Backbone Trained by Default location
BranchA vision_only/train.py vision_only/checkpoints/branch_a/best.pt
AirIO imu_only/train_airio.py imu_only/checkpoints/airio/best.pt
AirIMU (optional) imu_only/train_airimu.py imu_only/checkpoints/airimu/best.pt

If AIRIMU_CKPT is not provided, the EKF uses raw IMU measurements with a constant default process-noise covariance — still works, just less accurate.

Running on the cluster

sbatch setup_env.slurm
sbatch test.slurm                                                            # smoke test
sbatch --export=ALL,DATA_ROOT=/path/to/dataset,\
              VISION_CKPT=../vision_only/checkpoints/branch_a/best.pt,\
              AIRIO_CKPT=../imu_only/checkpoints/airio/best.pt,\
              AIRIMU_CKPT=../imu_only/checkpoints/airimu/best.pt \
       eval.slurm

Tuning knobs

The two values you'll likely want to sweep:

  • --vision_vel_sigma (default 0.05 m/s) — assumed std of vision velocity. Lower → trust vision more.
  • --vision_rot_sigma_deg (default 0.5°) — assumed std of vision rotation increments.
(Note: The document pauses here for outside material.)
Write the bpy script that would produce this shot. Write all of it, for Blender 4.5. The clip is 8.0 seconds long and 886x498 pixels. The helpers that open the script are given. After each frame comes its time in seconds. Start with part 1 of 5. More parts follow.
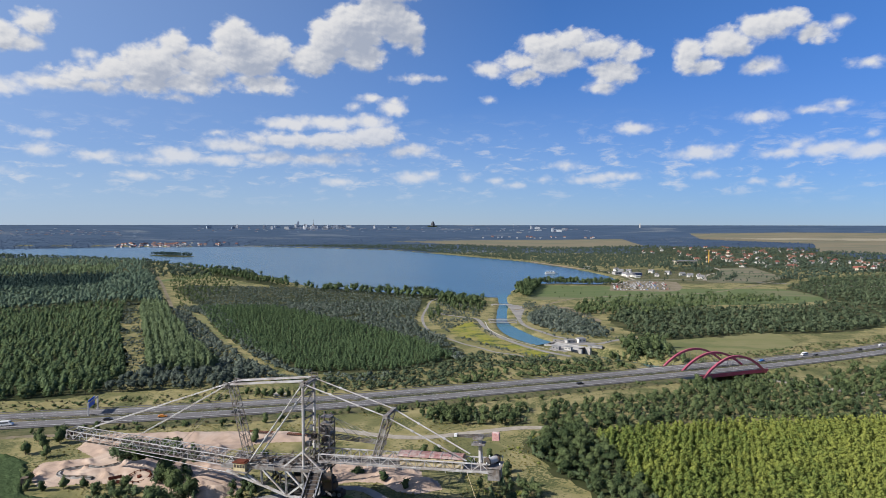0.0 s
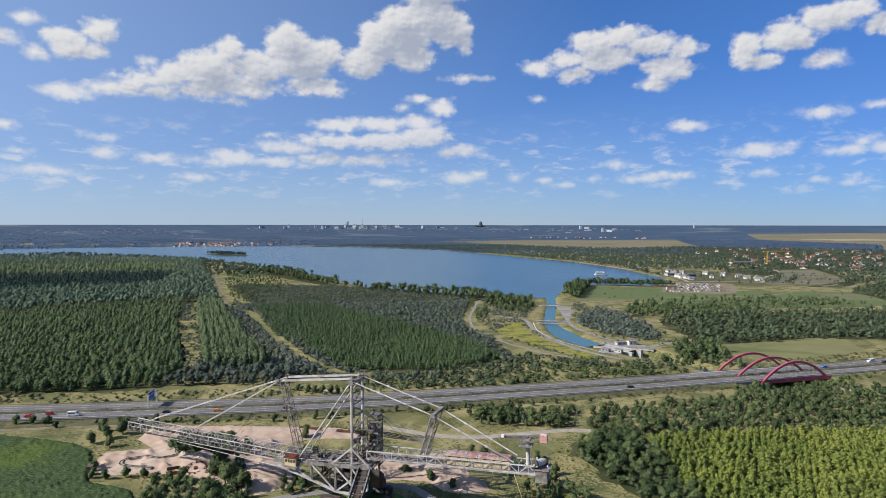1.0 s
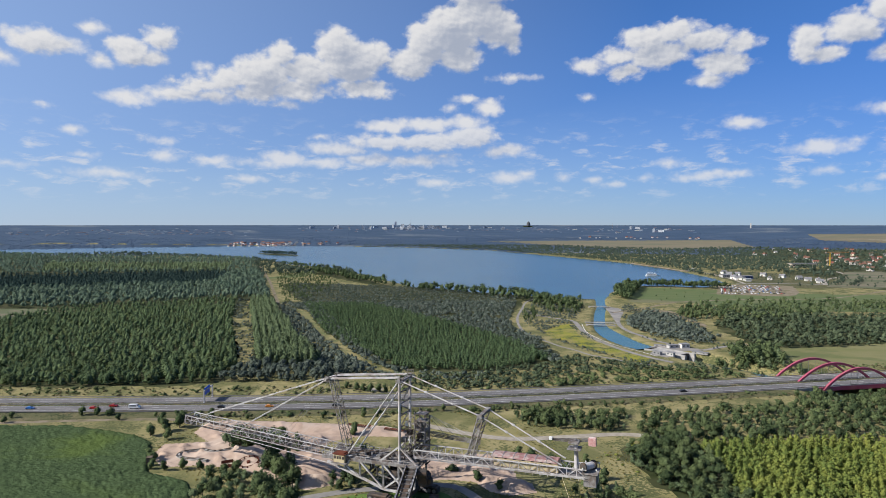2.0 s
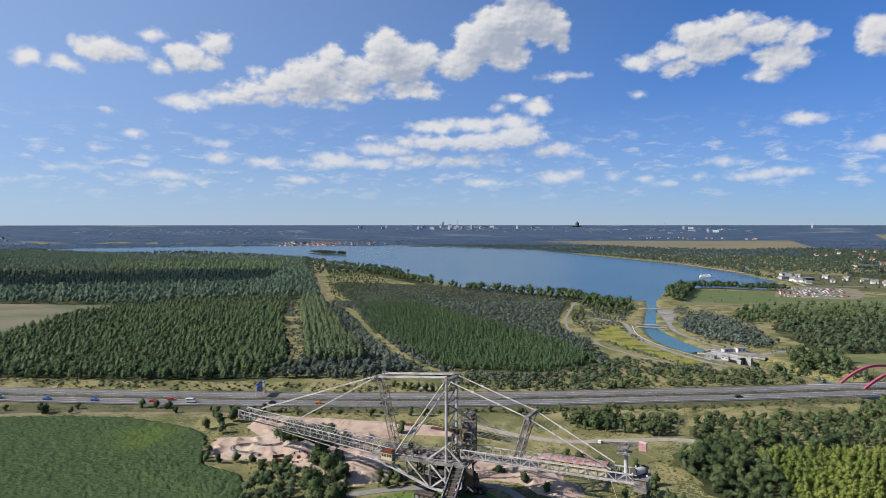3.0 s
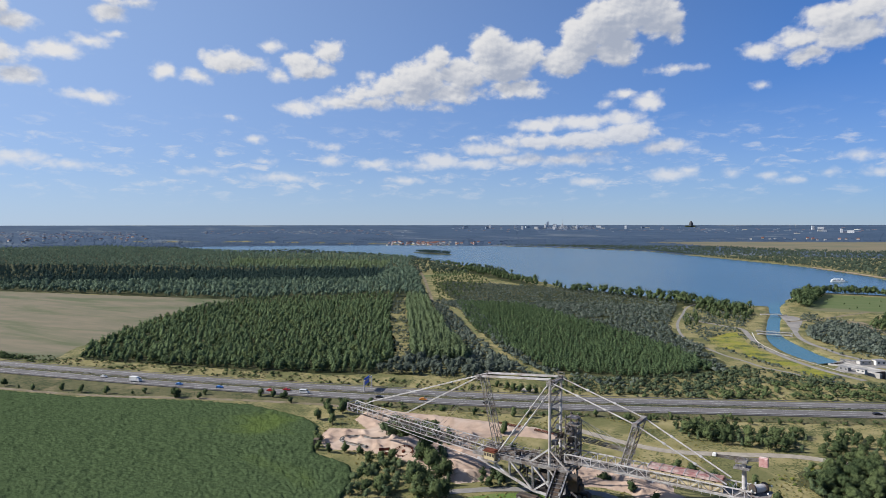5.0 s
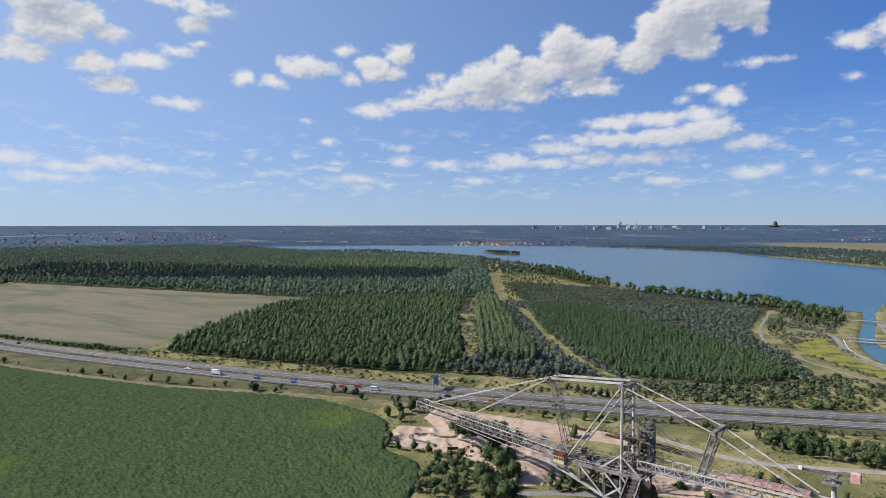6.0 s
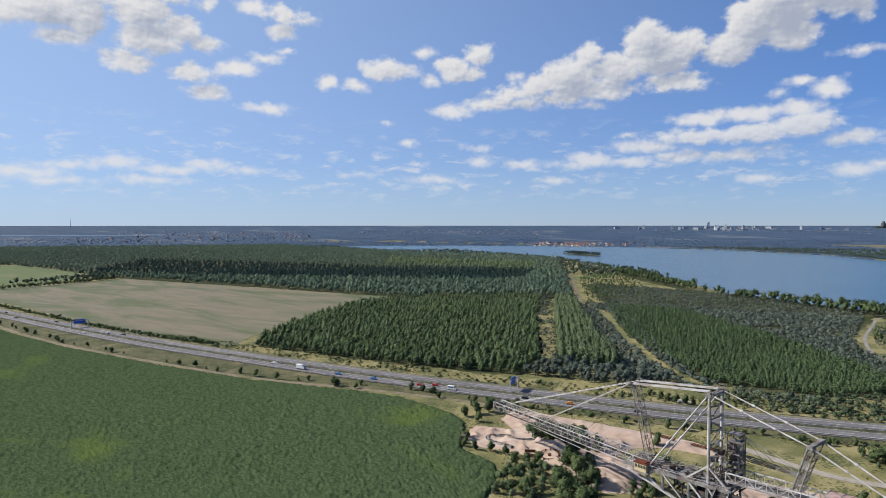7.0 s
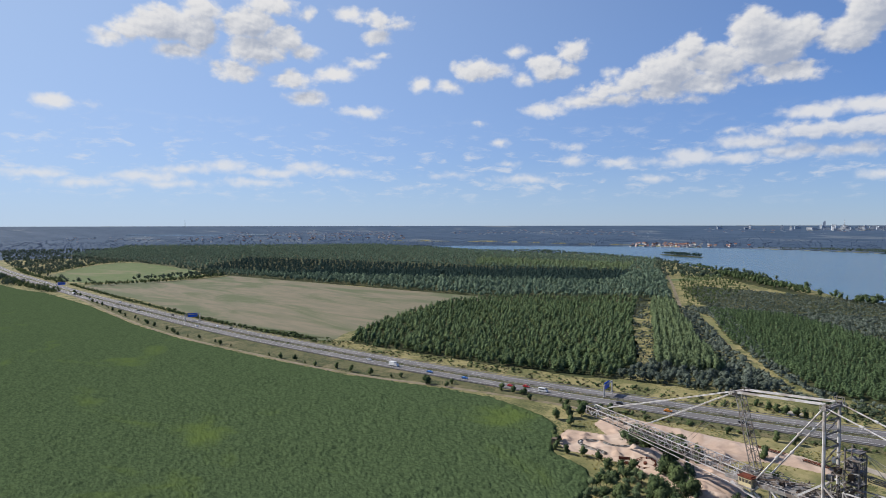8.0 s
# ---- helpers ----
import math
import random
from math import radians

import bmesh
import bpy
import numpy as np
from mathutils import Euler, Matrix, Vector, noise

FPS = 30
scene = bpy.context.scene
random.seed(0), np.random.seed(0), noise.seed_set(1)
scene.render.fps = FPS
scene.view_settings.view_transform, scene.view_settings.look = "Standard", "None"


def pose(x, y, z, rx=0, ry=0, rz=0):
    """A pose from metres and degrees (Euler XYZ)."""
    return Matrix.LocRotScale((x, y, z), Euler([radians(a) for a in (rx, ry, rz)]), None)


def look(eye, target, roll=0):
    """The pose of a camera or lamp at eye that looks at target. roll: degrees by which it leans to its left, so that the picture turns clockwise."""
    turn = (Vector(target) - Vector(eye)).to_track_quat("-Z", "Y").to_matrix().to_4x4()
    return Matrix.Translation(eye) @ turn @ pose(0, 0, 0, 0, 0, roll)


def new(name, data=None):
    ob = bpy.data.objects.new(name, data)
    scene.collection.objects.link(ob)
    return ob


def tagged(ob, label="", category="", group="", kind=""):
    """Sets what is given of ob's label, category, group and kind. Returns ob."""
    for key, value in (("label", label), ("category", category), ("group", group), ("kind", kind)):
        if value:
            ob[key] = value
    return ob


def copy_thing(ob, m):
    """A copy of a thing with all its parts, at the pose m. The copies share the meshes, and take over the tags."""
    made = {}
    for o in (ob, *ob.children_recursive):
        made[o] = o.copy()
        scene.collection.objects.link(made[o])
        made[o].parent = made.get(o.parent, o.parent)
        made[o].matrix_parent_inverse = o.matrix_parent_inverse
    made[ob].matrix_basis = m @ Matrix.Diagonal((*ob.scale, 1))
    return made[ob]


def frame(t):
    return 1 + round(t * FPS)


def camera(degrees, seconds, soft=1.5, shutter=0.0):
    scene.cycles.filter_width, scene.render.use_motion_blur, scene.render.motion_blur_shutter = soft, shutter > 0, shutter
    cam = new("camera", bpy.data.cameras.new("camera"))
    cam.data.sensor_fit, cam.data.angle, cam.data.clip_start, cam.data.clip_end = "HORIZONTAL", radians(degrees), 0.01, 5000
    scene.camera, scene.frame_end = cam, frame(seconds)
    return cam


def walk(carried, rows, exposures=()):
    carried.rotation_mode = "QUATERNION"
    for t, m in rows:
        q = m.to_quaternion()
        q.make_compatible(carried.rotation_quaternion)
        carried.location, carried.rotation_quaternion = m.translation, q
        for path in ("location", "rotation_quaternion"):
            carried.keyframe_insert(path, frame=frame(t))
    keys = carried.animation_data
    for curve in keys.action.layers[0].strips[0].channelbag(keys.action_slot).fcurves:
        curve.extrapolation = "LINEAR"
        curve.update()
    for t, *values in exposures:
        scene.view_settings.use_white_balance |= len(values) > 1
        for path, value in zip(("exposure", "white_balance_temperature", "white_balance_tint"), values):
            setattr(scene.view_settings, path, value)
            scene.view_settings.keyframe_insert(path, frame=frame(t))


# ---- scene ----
# The eye hovers in one place, about 100 m above the plain, and turns to its left.
EYE = 100.0
cam = camera(71.1, 8.0, soft=0.6)
TURNS = [(0.0, 0.0, -2.276, 0.046), (0.5, 2.225, -2.275, 0.06), (1.0, 4.405, -2.28, 0.06), (1.5, 6.601, -2.275, 0.04),
         (3.0, 13.145, -2.264, -0.015), (3.5, 15.381, -2.278, 0.035), (4.0, 17.632, -2.269, 0.036), (4.5, 19.987, -2.268, -0.004),
         (6.0, 29.114, -2.246, -0.07), (6.5, 32.558, -2.225, -0.051), (7.0, 36.315, -2.218, -0.016), (7.5, 40.482, -2.224, -0.056), (8.0, 44.725, -2.202, -0.088)]
walk(cam, [(t, pose(0, 0, EYE, 0, 0, yaw) @ pose(0, 0, 0, 90 + pitch, 0, 0) @ pose(0, 0, 0, 0, 0, roll)) for t, yaw, pitch, roll in TURNS])
scene.view_settings.exposure = 0.62

# ---- sky and sun ----
SUN_ELEVATION, SUN_TO = 36.0, Vector((-0.93, -0.37, 0)).normalized()
sun_dir = (SUN_TO * math.cos(radians(SUN_ELEVATION)) + Vector((0, 0, math.sin(radians(SUN_ELEVATION)))))
sun_data = bpy.data.lights.new("sun", "SUN")
sun_data.energy, sun_data.angle, sun_data.color = 5.0, radians(0.53), (1.0, 0.95, 0.87)
new("sun", sun_data).matrix_world = look(sun_dir * 2000, (0, 0, 0))

# clouds: (bearing to the left, height, half width, half height), in degrees; heaps are thick, flecks thin
HEAPS_A = [(41.8, 13.9, 2.06, 1.05), (35.3, 13.9, 1.97, 1.15), (33, 15.2, 1.44, 1.01), (29.8, 11.7, 2.72, 0.82), (27.6, 12.4, 2.26, 1.06), (25, 13, 2.79, 1.74), (25.1, 11.4, 3.05, 0.88), (23.3, 14.7, 1.43, 1.24), (20.9, 13.5, 2.57, 1.45), (18.4, 15.7, 1.86, 1.79), (17.3, 14.4, 3.1, 1.92), (15.2, 15, 1.96, 1.33), (16, 12.1, 3, 0.88), (22, 11.8, 3.08, 0.98), (11.7, 14.4, 2.45, 1.43), (10.2, 16.1, 2.28, 1.96), (8.1, 17.1, 2.91, 2.29), (5.7, 18.1, 3.05, 1.8), (3.7, 17.3, 2.04, 1.71), (7.4, 14.9, 2.3, 1.31), (2.5, 16.2, 0.96, 1.18), (5.2, 20.7, 3.43, 1.94)]
HEAPS_B = [(14.2, 7.5, 3.62, 0.81), (10.1, 7.5, 4.07, 0.9), (6.1, 8, 2.59, 0.99), (-7, 14.5, 2.29, 0.86), (-9, 15.7, 2.26, 1.12), (-11.5, 15.9, 2.87, 1.02), (-13.9, 15.2, 2.67, 1.01), (-16.5, 14.6, 1.61, 0.92), (-15.3, 13.1, 2.31, 1.12), (-7.5, 13.2, 1.52, 0.87), (-10.3, 14.4, 3, 1.23), (-21.3, 14.1, 1.34, 1.43), (-22.6, 13.2, 1.67, 0.81), (-24.5, 14.7, 2.14, 1.3), (-27, 15.7, 2.25, 1.18), (-28.8, 15.9, 1.5, 0.91), (-30.8, 14.7, 1.6, 0.82), (71, 15.7, 2.07, 0.97), (68.7, 16.4, 2.58, 1.54), (66, 16.1, 1.79, 1.67), (65.6, 17.7, 2.02, 1.08), (61.9, 17.1, 2.45, 1.51)]
HEAPS_C = [(61.4, 14.9, 2.74, 1.28), (63.1, 13.2, 2.09, 0.92), (59, 16, 1.84, 1.28), (58.1, 12.7, 1.86, 0.85), (50.5, 18, 2.24, 0.82), (60, 18.7, 2.39, 0.88)]
FLECKS_A = [(46.8, 12.6, 1.1, 0.68), (44.2, 12.4, 1.24, 0.61), (39.9, 13.7, 1.55, 0.67), (37.9, 15.3, 1.09, 0.45), (37.4, 12.9, 0.82, 0.64), (33.8, 13.5, 1.19, 0.74), (35.4, 10.3, 1.88, 0.66), (32, 10.9, 2.43, 0.67), (29.1, 10.9, 1.99, 0.58), (29.6, 13.3, 0.69, 0.38), (22.9, 10.5, 1.23, 0.35), (18.4, 6.8, 3.22, 0.66), (13.7, 9, 2.84, 0.6), (10.1, 9, 3.06, 0.65), (6.6, 9.2, 2.1, 0.69), (23, 5.8, 2.32, 0.71), (24.6, 5.4, 2.05, 0.41), (19.9, 5.6, 3.63, 0.41), (15.2, 5.8, 4.14, 0.51), (11.4, 5.7, 3.59, 0.51), (28.9, 5.5, 1.75, 0.5), (2.9, 6.8, 2.14, 0.64)]
FLECKS_B = [(4.6, 10.5, 1.47, 0.68), (6.4, 11.2, 1.2, 0.44), (8.1, 10.5, 0.71, 0.34), (8.6, 6.1, 1.52, 0.4), (2.8, 4.3, 1.94, 0.55), (1.2, 4.7, 1.05, 0.35), (9.6, 3.9, 1.53, 0.41), (-2.1, 4.4, 0.83, 0.34), (-11.2, 5.3, 1, 0.4), (-12.4, 4, 0.98, 0.31), (-14.3, 4.3, 1.87, 0.31), (-16.5, 4.4, 0.89, 0.26), (33, 7, 1.06, 0.29), (33.1, 5.8, 1.45, 0.49), (38.7, 5.5, 0.81, 0.24), (44.1, 4.6, 1.75, 0.28), (39.5, 7.5, 0.8, 0.33), (41.3, 9.1, 0.61, 0.23), (-16.4, 8.4, 1.6, 0.33), (2.2, 13.1, 1.68, 0.33), (19.9, 7.8, 0.78, 0.25), (51.5, 10.2, 1.28, 0.54)]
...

You can also disable either modality at evaluation time:

  • --no_vision — IMU-only (matches imu_only/evaluate.py).
  • --no_imu_update — vision + IMU prediction but no AirIO update; useful to see how much AirIO contributes vs. the vision update.

Why loose first

Loose fusion is a useful sanity check before training a tight model: if the EKF can't beat either branch alone, something is wrong with the backbones (or with the measurement covariances) and a tight fusion network is unlikely to fix it.

References

  1. Mourikis, A. I., Roumeliotis, S. I., 2007. "A Multi-State Constraint Kalman Filter for Vision-aided Inertial Navigation." ICRA.
  2. Forster, C., Carlone, L., Dellaert, F., Scaramuzza, D., 2015. "IMU Preintegration on Manifold for Efficient Visual-Inertial Maximum-A-Posteriori Estimation." RSS.
  3. Qiu, Y. et al., 2025. "AirIO: Learning Inertial Odometry with Enhanced IMU Feature Observability." RA-L.